Cependant, ce conte de fées souvent poignant (tasse brûlante pour réchauffer les mains âgées, caresse du frère dans les cheveux après une bagarre), non dépourvu d’humour (le préservatif explosé, la lutte des matrones au clair lunaire), peuplé d’anges gardiens éphémères – le prisonnier allemand, le grand-père suicidaire, l’ami de cœur et de culture –, d’une marâtre avinée entichée de son lévrier, pas si mauvaise, surtout ses soirs d’ivrognerie, avec son collier planqué (dans une poupée, selon Grubb et Laughton) dans un matelas éventré (Vigo fit voler des plumes au ralenti dans Zéro de conduite) puis enterré dans un terril tout droit sorti de la Philadelphie de Lynch, avec son homoérotisme solaire, oisif, discret, avec ses pommes lustrées de génitrice d’adoption (de placement, plutôt) une à une « volées », métonymie drolatique et mélancolique du film entier, son mélange d’Armée du salut et de La Mère par Gorki, de Lassie (en couleurs, en pleurs) et de Marilyn Monroe (Niagara), n’appartient qu’à Bill Douglas.

Et il devient également, ultime contradiction apparente, le trésor de tous, ceux, en tout cas, pour lesquels le cinéma ne se résume pas un divertissement abrutissant, à un petit spectacle confortable (les malheurs d’un gosse, topos du mauvais mélodrame à prétention sociale, pain béni des psys), à de l’auteurisme narcissique.

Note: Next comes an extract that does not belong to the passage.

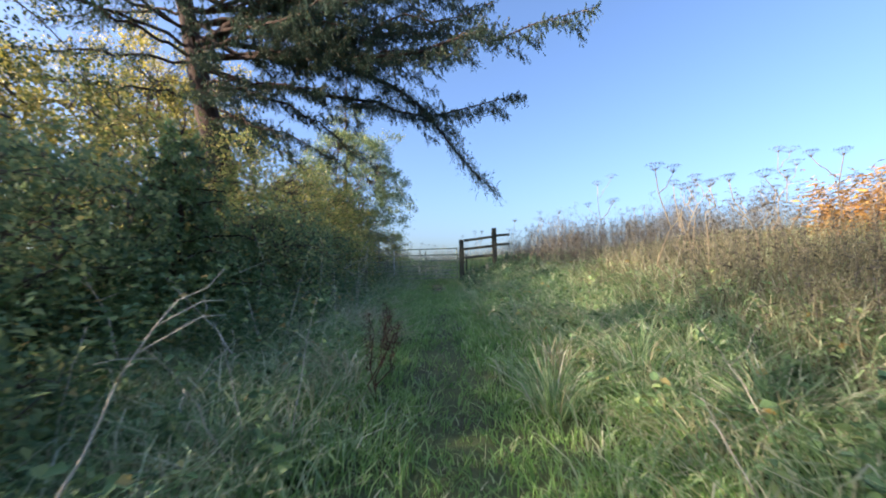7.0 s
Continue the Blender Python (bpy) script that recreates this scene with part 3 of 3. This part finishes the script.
def field_gate():
    """Seven-bar steel gate, hung at its far end, bars closer together towards the bottom."""
    root = tagged(new("field_gate"), "seven-bar galvanised steel field gate, shut, streaked with green", "gate")
    root.matrix_basis = pose(0.57, 24.36, 0.68, 0, 0.6, 172.5)
    w = 3.6
    for h in (0.0, 0.14, 0.275, 0.44, 0.63, 0.84, 1.06):
        P = np.stack([np.linspace(0, w, 14), 0.0015 * rng.normal(size=14), h + 0.0015 * rng.normal(size=14)], -1)
        part("bar", tube(P, np.full(14, 0.021 if h in (0.0, 1.06) else 0.017), 8), STEEL, root, smooth=True)
    for s, r in ((0.0, 0.024), (w, 0.024)):
        part("end_stile", tube([(s, 0, -0.03), (s, 0, 0.5), (s, 0, 1.09)], [r] * 3, 8), STEEL, root, smooth=True)
    bm_part("upright", rounded_box((0.042, 0.008, 1.06), 0.002), PALESTEEL, root, pose(2.32, -0.024, 0.53), "flat pale steel strip")
    bm_part("upright", rounded_box((0.042, 0.008, 1.06), 0.002), PALESTEEL, root, pose(w - 0.22, -0.024, 0.53), "flat pale steel strip")
    bm_part("upright", rounded_box((0.022, 0.008, 1.06), 0.002), STEEL, root, pose(1.16, -0.024, 0.53))
    bm_part("latch", rounded_box((0.16, 0.02, 0.03), 0.004), STEEL, root, pose(-0.04, 0.0, 0.63))


PALESTEEL = rough_mat("pale_worn_steel", [(0.3, (0.42, 0.46, 0.44)), (0.7, (0.70, 0.73, 0.70))], 10, 0.15, 0.55, depth=0.003)
field_gate()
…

Le réalisateur, qui signa un Charlie Chaplin’s London, sans une once de rouerie, de condescendance, (se) fixe un parcours à partager, à ressentir, à louer (telle la distribution).

Pas d’appel à la révolution, ici, pas de rage collective contre une injustice généralisée (cf. la scène du réfectoire dans le Oliver Twist de David Lean) – Bill suit son double de fiction, de transposition, avec une distance qui lui permet de faire surgir sa trilogie depuis et autour d’une scène primitive, d’une scénographie capitale (il vient du théâtre, il enseigna l’art des images mortes et vivantes) : le feu de la cheminée, le fauteuil de la grand-mère, le coin de mur cadré en diagonale, espace abstrait au sein duquel rejouer l’isolement, le cri silencieux, la maltraitance par indifférence, la pauvreté sale, mutique, désespérée, d’un enfant au visage de vieillard (mémorable Stephen Archibald, à la vie écourtée, malmenée).



Le voyage intérieur et extérieur – l’univers immense et fermé vit, respire, jamais ensoleillé, jamais rieur, autour du protagoniste – se termine logiquement dans cet appartement décati, ses murs blanchis par le vide et la disparition, les années d’enfance, de famille, de retour, évanouies à leur tour, leur unique immortalité (fragile, relative) conférée par la pellicule (impressionnants contrastes du dernier tiers, dus à Ray Orton).

Le monde n’existe que pour aboutir à un beau livre, soutenait Mallarmé, petit professeur d’anglais chahuté par ses élèves de province.

La trilogie de Bill Douglas, ces fraternels, essentiels, intemporels My Childhood, My Ain Folk, My Way Home, héritage maudit et transmission radieuse, jusque dans l’intimité de leur nuit, constituent une preuve (et une épreuve) de résistance, la démonstration captivante de l’avènement des rêves, du fleurissement des sentiments au désert, dans des rues de douleur, de grisaille, de promiscuité.

Elle ose en outre une coda iconique, sur fond de chant d’oiseaux, de pardon, de dépassement, de beauté tranquille, qui renvoie à ses chères études (de philosophie) le panthéisme publicitaire d’un Terrence Malick, amateur missionnaire d’arbre de vie new age, s’enracine à l’émotion d’une vision immanente, déjà perceptible chez Tarkovski accompagnant L’Enfance d’Ivan ou réunissant un vieil homme et un autre enfant au pied d’un arbre (décidément) dans Le Sacrifice : Il était un verger, dirait le regretté Andrzej Żuławski.


Le joyeux « Be alive! » de Robert s’adresse ainsi à tous, à la force de regain au cœur de chacun, à son élan vers l’illusion vraie du cinéma, qui donne envie de partir, de grandir, de ne plus mourir (ah, cette supplique étouffée dans l’oreiller).

Jamie, sous  nos yeux, en « temps réel », devient Bill, un homme sincère et un artiste majeur.